Ram Kishore (name changed), a former eatery worker, is waiting anxiously to flaunt his new skills before his wife and parents when he goes home from Tihar jail next year after serving his term for robbery.
Kishore has acquired the skills of a class 3 student, being able to read 30 English or Hindi words in a minute, write 15 of them in 60 seconds, add or subtract numbers from zero to 1,000, and handle computers.
He’s one of 2,500 prisoners in Tihar identified as illiterate in a survey last April and introduced to the world of letters in one of the prison’s three-month teaching sessions conducted by instructors from the National Literacy Mission with the help of educated inmates.
With the likes of Kishore, Tihar has now achieved a rare feat for a facility of its kind — 100% literacy among inmates. “We have done this through our Padho Ya Padhao (Teach or Be Taught) project.
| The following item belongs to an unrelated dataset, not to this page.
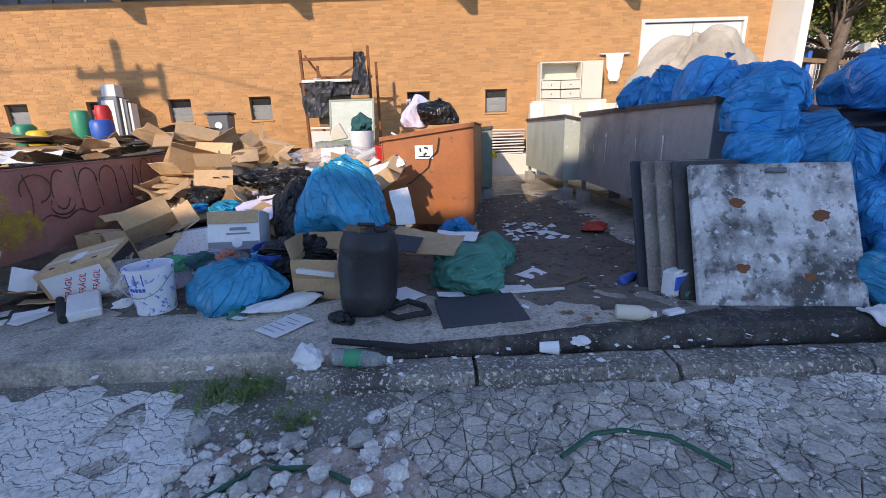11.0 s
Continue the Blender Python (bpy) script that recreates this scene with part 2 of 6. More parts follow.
M["asphalt"] = mat("old_asphalt", (0.70, 0.635, 0.55), 0.92, vary=0.45, scale=5, fine=90, tint=(0.82, 0.76, 0.68), tint_amount=0.7, tint_scale=1.4, per_object=0.18, per_island=0.22, bump=0.9, specks=(((0.3, 0.26, 0.21), 0.65, 2.4, 0.5, 0.64), ((0.09, 0.085, 0.078), 0.65, 30, 0.54, 0.64), ((0.88, 0.85, 0.8), 0.9, 48, 0.57, 0.63)), cracks=((11, 0.034, 0.3),))
M["asphalt_joint"] = mat("crack_soil", (0.2, 0.18, 0.15), 0.95, vary=0.5, scale=6, fine=60, bump=0.8, tint=(0.24, 0.22, 0.19), tint_amount=0.7, tint_scale=1.6, specks=(((0.5, 0.49, 0.46), 0.8, 60, 0.56, 0.64),))
M["road"] = mat("road_asphalt", (0.32, 0.30, 0.275), 0.9, vary=0.25, scale=0.5, fine=50, bump=0.4, tint=(0.2, 0.185, 0.165), tint_scale=0.4, specks=(((0.12, 0.11, 0.1), 0.5, 12, 0.55, 0.66),))
M["pale_concrete"] = mat("broken_pale_concrete", (0.80, 0.765, 0.71), 0.9, vary=0.25, scale=3, fine=60, tint=(0.42, 0.39, 0.35), tint_amount=0.7, tint_scale=2.5, bump=0.5, per_object=0.07, specks=(((0.3, 0.27, 0.23), 0.6, 26, 0.56, 0.64),), cracks=((5.5, 0.016, 0.25), (14, 0.02, 0.6)))
M["old_slab"] = mat("worn_slab_stone", (0.74, 0.69, 0.61), 0.92, vary=0.4, scale=4, fine=80, tint=(0.3, 0.27, 0.235), tint_amount=0.7, tint_scale=3, bump=0.8, per_object=0.2, specks=(((0.12, 0.11, 0.1), 0.6, 28, 0.55, 0.65), ((0.85, 0.82, 0.78), 0.7, 55, 0.58, 0.65)), cracks=((6, 0.02, 0.3),))
M["rubble"] = mat("rubble_stone", (0.6, 0.565, 0.51), 0.95, vary=0.4, scale=9, fine=80, bump=0.6, per_object=0.45)
M["soil"] = mat("reddish_soil", (0.56, 0.41, 0.33), 0.97, vary=0.5, scale=7, fine=70, bump=0.8, tint=(0.36, 0.33, 0.3), tint_amount=0.6, tint_scale=2.5, specks=(((0.6, 0.58, 0.55), 0.8, 45, 0.58, 0.66), ((0.1, 0.08, 0.065), 0.6, 25, 0.56, 0.66)))
M["grass"] = mat("grass_blades", (0.16, 0.19, 0.035), 0.8, vary=0.5, scale=0.8, fine=9, bump=0, tint=(0.34, 0.30, 0.07), tint_amount=0.6, tint_scale=0.9)
M["lawn"] = mat("lawn_ground", (0.15, 0.17, 0.035), 0.95, vary=0.5, scale=0.9, fine=25, bump=0.8, tint=(0.30, 0.27, 0.08), tint_amount=0.7, tint_scale=0.7, bump_dist=0.04)
M["weed"] = mat("weed_leaf", (0.12, 0.19, 0.05), 0.7, vary=0.4, scale=8, fine=40, bump=0)
M["mortar"] = mat("mortar", (0.53, 0.275, 0.115), 0.95, vary=0.2, scale=4, fine=70, bump=0.4)
M["brick_piece"] = mat("brick_face", (0.47, 0.25, 0.105), 0.85, vary=0.16, scale=2.5, fine=60, bump=0.35, per_object=0.15)
M["brick_stuff"] = mat("brick_row", (0.47, 0.25, 0.105), 0.85, vary=0.16, scale=2.5, fine=60, bump=0.35, per_island=0.15)
M["roof_concrete"] = mat("painted_concrete", (0.66, 0.60, 0.50), 0.85, vary=0.15, scale=1.2, fine=25, bump=0.2, tint=(0.35, 0.28, 0.2), tint_amount=0.6, tint_scale=1.8, tint_sharp=(0.55, 0.75))
M["roof_edge"] = mat("weathered_roof_edge", (0.60, 0.56, 0.50), 0.9, vary=0.3, scale=3, fine=30, bump=0.4, tint=(0.16, 0.14, 0.12), tint_amount=0.8, tint_scale=3, tint_sharp=(0.5, 0.62))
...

When it began a year ago, there was around 40% illiteracy,” Tihar’s director general Neeraj Kumar told HT. “The project aims to reform criminals because an educated mind will reject crime,” he said.
After completing a literacy session, every inmate takes a test conducted and evaluated by officials from the National Institute of Open Schooling (NIOS).
“All 2,500 inmates who passed the test were given a certificate declaring him or her to possess the educational skills of a class 3 student,” said Tihar’s law officer Sunil Gupta.
The literacy project involved Tihar’s 10 sub-jails being turned into classrooms for two hours every morning and evening.
The ongoing project will focus on new challenges in the future. “About 175 new inmates arrive in the jail everyday. Of them, about 20% are illiterate,” the DG said.